Nabeel Qureshi Talks About The Struggle For Pakistani Content On Netflix Amid Geopolitical Tensions

Director Nabeel Qureshi spilled the beans on The Black Box about the streaming scene. Turns out, pro-Indian content is taking over, squeezing out Pakistani gems. The intricate connection between the geopolitical situation and its adverse effects on the Pakistani entertainment industry was a focal point.

Nabeel shared his insights on the escalating tensions between India and Pakistan, emphasizing a crucial point: the impact on the entertainment industry.

Netflix’s Regional Shift: Impact on Pakistani Content

“Let me make this clear to people who don’t seem to grasp the situation. Netflix, initially based in Los Angeles, handled all its dealings from there,” he explained. “However, in response to the heightened tensions, they established a regional office in India.”

Highlighting the gravity of the situation, Nabeel underscored, “This is a fifth-generation warfare, alright? Talking about friendship between India and Pakistan is all well and good, but it’s not feasible anymore. Ever since the inception of that regional office, Pakistani content struggles to gain recognition. Be it films, even excluding originals, they’ve ceased buying rights or, when they do, the compensation is so meager that it hardly seems worthwhile.”

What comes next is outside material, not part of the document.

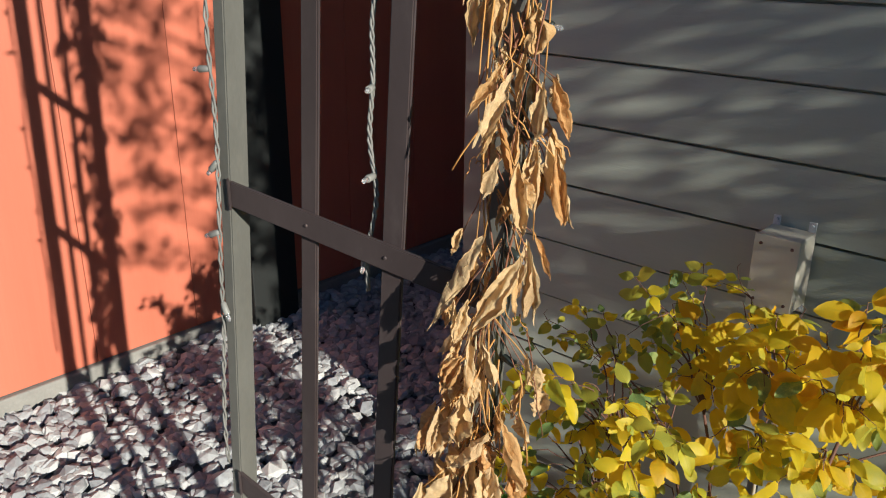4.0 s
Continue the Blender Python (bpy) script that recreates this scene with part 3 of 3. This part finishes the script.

Shifting Dynamics: Anti-Pakistan Content and Propaganda

If you’re a Netflix buff, you’ve probably seen the shift in Indian content dynamics. It’s evolving, and not necessarily in a good way.

In a glance, the propaganda is evident—India churning out anti-Pakistan content, sparking controversy and tarnishing the image of Pakistanis in their craft. Given the challenging times for Muslims and Pakistanis, it’s bad timing. This contributes to why Pakistani content is conspicuously absent on Netflix—either they’re not buying it, or maybe it just doesn’t resonate with them.” Qureshi shared.

Adding on, he remarked, “Moreover, our language is identical. Had we spoken a different language, we might have carved out a niche. But currently, when an Indian film drops, we all eagerly flock to it, making it an instant trend. The demand and supply are evident. There’s no dedicated space where content is tailored specifically for the Pakistani audience.”

But we were not in the same situation as we are nowadays – seeing less Pakistani content on the streaming site.

“Namaloom Afraad was the first Pakistani film that made its way to Netflix before its arrival in Pakistan.” Qureshi proudly mentioned.

As these beloved Pakistani dramas like Humsafar, Udaari, Zindagi Gulzar Hai, and Khuda Aur Muhabbat vanish from the streaming platform, alongside the disappearance of Teefa In Trouble and Janaan, it raises concerns. The absence of these titles signals a need for robust support for Pakistani content, not just internally but also at the governmental level, to ensure its sustained presence on global platforms.